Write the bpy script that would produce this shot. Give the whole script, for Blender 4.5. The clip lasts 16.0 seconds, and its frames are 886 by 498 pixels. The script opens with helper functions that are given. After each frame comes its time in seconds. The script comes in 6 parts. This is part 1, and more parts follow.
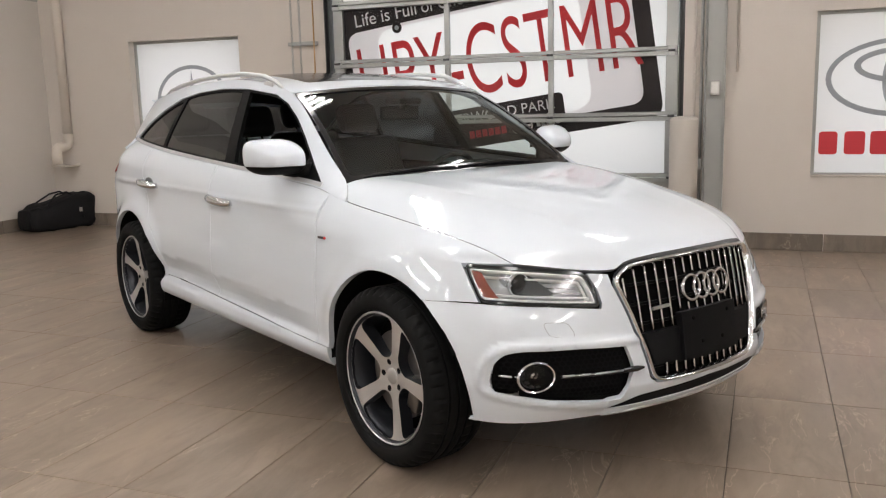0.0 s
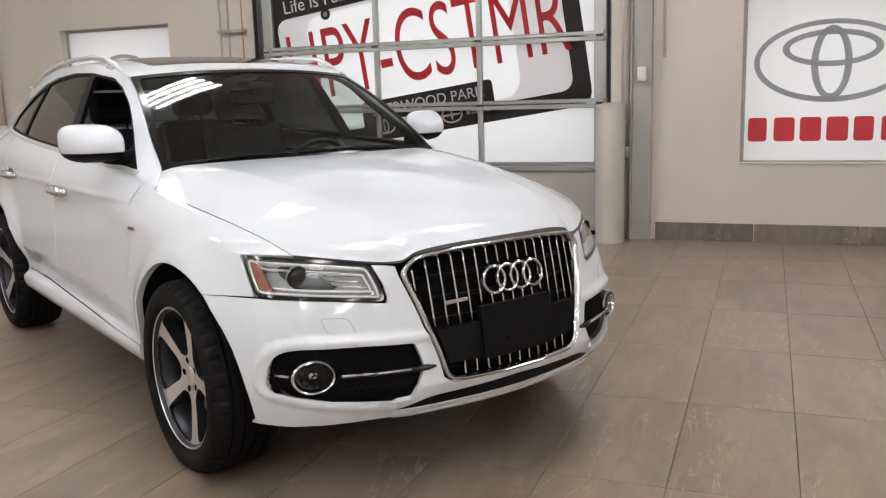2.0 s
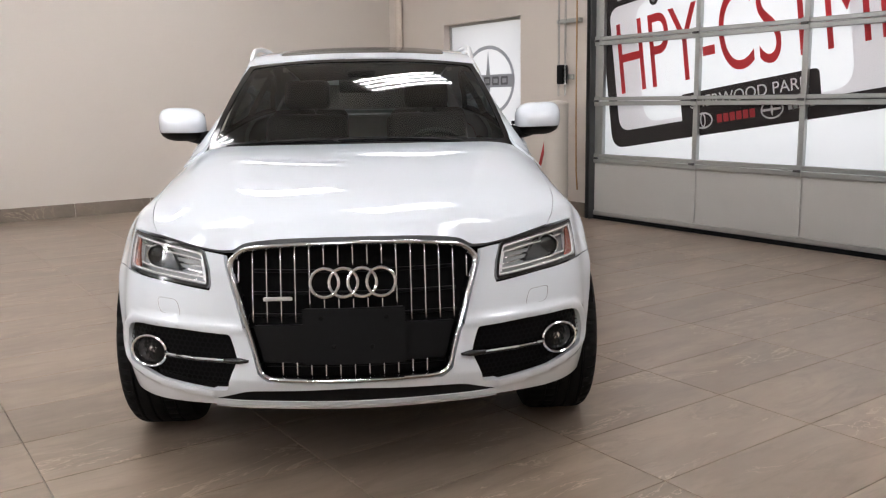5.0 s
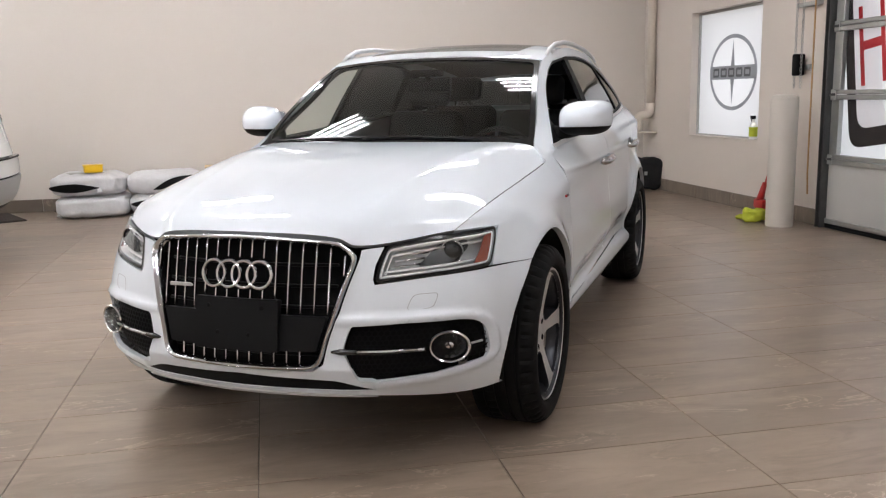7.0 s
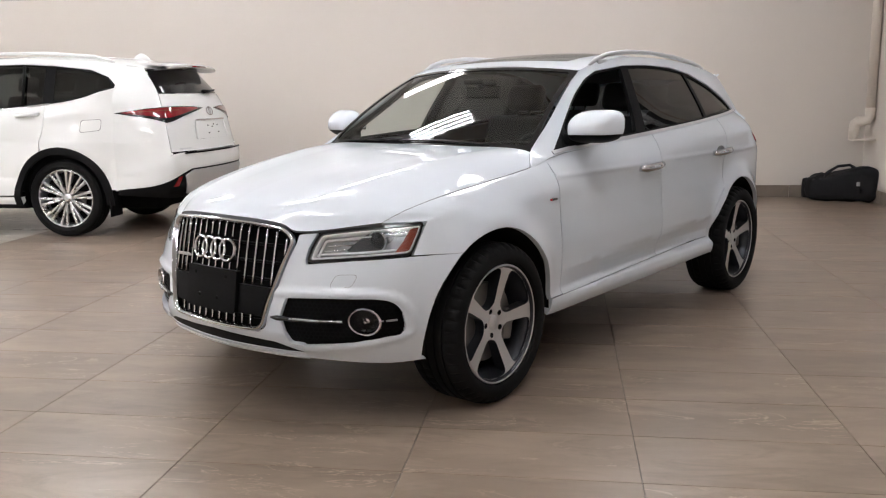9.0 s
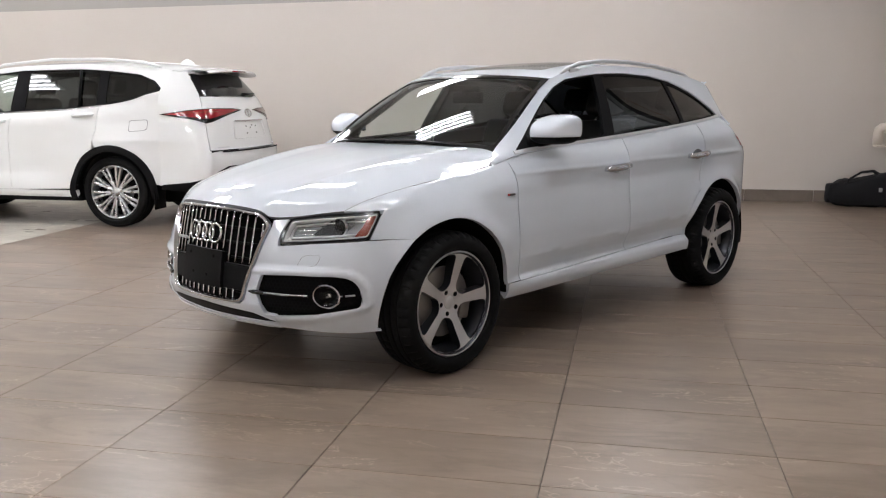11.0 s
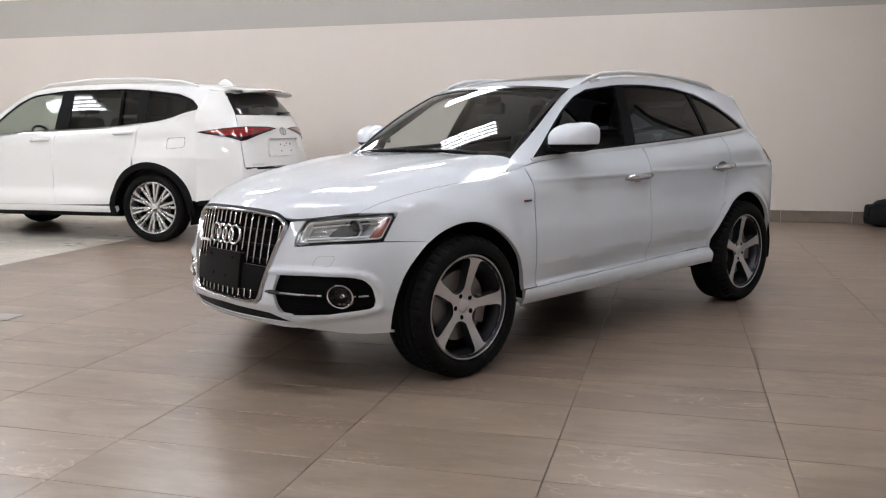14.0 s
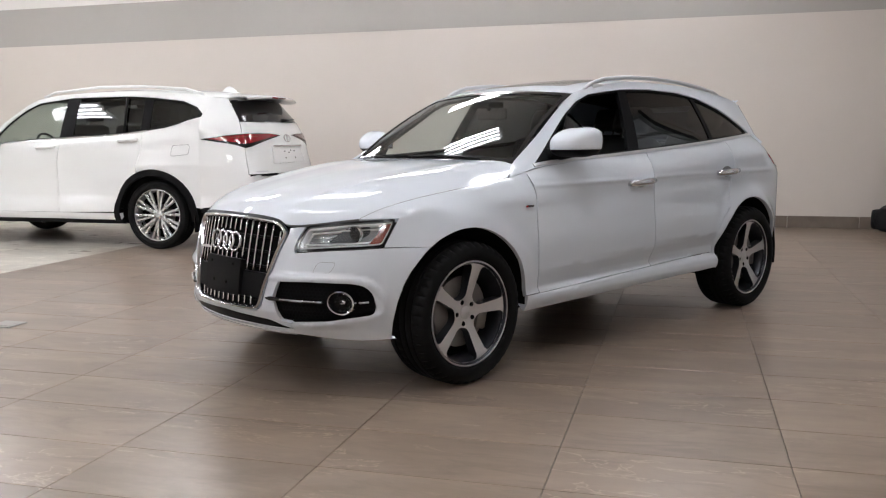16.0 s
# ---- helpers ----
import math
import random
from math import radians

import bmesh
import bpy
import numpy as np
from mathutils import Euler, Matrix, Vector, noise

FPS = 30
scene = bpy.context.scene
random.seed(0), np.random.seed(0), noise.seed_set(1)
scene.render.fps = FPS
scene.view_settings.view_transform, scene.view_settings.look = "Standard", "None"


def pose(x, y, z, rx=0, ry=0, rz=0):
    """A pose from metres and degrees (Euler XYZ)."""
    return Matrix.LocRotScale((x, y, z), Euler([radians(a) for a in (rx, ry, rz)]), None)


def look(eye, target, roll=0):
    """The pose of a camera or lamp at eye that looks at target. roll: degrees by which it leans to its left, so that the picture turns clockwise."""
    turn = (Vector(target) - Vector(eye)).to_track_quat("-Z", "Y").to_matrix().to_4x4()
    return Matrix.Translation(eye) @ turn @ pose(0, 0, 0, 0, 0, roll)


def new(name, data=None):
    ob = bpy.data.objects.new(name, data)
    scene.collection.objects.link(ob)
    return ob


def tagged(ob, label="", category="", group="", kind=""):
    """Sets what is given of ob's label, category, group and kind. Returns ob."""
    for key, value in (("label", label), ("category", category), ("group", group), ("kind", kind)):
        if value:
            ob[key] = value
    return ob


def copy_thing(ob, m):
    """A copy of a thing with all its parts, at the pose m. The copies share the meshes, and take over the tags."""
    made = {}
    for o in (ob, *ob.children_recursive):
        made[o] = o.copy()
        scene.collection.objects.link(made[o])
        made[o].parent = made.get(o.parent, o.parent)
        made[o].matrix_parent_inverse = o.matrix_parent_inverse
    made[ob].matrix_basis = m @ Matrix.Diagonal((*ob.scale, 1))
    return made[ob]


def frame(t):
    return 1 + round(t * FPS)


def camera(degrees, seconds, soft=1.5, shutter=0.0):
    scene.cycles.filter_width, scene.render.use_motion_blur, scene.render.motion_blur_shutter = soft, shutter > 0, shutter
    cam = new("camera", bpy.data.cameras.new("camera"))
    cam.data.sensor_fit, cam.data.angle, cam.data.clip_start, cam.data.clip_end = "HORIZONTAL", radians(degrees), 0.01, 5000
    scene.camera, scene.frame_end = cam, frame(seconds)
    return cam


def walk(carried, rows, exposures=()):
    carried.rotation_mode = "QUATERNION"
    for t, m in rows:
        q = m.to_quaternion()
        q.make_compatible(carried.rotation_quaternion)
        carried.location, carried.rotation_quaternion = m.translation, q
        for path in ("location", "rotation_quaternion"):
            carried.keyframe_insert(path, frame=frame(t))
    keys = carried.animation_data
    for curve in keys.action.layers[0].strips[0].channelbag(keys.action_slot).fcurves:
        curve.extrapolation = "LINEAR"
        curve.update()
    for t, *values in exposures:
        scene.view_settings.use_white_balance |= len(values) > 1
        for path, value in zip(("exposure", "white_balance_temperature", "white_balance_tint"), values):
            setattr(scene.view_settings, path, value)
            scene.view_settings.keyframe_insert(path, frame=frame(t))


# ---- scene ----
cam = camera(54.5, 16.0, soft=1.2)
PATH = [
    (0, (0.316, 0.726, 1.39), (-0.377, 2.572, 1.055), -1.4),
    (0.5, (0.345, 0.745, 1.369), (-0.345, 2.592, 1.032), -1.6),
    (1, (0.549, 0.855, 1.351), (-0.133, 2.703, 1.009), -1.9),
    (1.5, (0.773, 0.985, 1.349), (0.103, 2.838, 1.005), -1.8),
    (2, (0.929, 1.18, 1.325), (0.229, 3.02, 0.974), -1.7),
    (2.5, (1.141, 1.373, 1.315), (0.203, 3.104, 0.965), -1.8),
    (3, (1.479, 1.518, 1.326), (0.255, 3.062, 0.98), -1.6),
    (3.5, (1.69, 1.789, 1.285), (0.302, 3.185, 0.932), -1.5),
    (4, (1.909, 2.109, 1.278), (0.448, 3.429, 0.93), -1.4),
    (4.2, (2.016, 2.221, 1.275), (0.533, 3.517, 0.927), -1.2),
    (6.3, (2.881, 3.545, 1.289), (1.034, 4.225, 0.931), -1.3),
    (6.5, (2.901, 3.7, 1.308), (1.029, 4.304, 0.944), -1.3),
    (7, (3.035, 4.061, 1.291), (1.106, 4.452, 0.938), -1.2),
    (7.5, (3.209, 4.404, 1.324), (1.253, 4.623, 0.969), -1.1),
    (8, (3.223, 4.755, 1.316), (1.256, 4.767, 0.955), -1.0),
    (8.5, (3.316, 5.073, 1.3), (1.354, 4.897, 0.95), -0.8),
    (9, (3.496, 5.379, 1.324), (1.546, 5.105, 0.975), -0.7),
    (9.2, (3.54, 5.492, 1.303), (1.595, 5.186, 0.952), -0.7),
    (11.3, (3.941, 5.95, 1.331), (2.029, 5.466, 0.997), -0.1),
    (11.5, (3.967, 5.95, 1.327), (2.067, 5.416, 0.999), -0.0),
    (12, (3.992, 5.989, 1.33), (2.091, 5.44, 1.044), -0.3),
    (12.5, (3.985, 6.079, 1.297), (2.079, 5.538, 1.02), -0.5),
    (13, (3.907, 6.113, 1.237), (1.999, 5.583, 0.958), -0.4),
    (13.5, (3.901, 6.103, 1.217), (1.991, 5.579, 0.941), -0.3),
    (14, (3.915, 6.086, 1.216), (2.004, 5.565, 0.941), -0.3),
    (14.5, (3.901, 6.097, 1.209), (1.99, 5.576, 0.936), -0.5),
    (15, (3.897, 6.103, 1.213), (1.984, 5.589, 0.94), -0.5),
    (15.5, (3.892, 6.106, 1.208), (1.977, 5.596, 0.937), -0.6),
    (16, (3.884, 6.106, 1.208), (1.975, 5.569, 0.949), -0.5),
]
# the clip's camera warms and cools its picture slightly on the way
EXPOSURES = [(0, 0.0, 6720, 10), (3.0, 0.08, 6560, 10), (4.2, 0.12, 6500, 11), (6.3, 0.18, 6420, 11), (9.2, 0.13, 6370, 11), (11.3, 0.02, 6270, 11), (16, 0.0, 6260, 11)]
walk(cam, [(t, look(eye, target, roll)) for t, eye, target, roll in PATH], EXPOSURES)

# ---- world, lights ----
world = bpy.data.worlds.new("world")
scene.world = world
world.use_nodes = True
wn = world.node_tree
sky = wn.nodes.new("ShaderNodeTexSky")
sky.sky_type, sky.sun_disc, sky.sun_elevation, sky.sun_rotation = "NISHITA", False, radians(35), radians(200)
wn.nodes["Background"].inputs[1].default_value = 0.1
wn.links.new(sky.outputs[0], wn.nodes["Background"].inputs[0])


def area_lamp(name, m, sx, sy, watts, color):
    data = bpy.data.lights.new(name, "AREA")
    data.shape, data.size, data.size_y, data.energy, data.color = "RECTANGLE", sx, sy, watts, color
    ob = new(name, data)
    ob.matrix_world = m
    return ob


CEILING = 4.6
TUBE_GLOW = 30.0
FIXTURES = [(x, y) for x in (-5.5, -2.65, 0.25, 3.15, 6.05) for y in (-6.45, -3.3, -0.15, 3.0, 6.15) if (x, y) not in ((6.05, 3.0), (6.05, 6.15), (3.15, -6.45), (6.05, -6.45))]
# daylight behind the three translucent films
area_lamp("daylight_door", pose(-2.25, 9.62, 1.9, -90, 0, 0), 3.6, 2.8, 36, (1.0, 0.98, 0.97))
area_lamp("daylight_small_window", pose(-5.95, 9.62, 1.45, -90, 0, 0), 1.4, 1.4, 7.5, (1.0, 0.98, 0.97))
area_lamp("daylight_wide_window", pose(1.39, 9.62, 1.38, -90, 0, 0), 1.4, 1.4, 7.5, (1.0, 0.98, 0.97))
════
» INSTRUCTIONS TO FOLLOW
Repeat exactly, and only, the lines from the one containing "q.make_compatible(carried.rotation_quaternion)" through the one containing "scene.view_settings.keyframe_insert(path, frame=frame(t))", both included.

» SOLVED EXERCISE
        q.make_compatible(carried.rotation_quaternion)
        carried.location, carried.rotation_quaternion = m.translation, q
        for path in ("location", "rotation_quaternion"):
            carried.keyframe_insert(path, frame=frame(t))
    keys = carried.animation_data
    for curve in keys.action.layers[0].strips[0].channelbag(keys.action_slot).fcurves:
        curve.extrapolation = "LINEAR"
        curve.update()
    for t, *values in exposures:
        scene.view_settings.use_white_balance |= len(values) > 1
        for path, value in zip(("exposure", "white_balance_temperature", "white_balance_tint"), values):
            setattr(scene.view_settings, path, value)
            scene.view_settings.keyframe_insert(path, frame=frame(t))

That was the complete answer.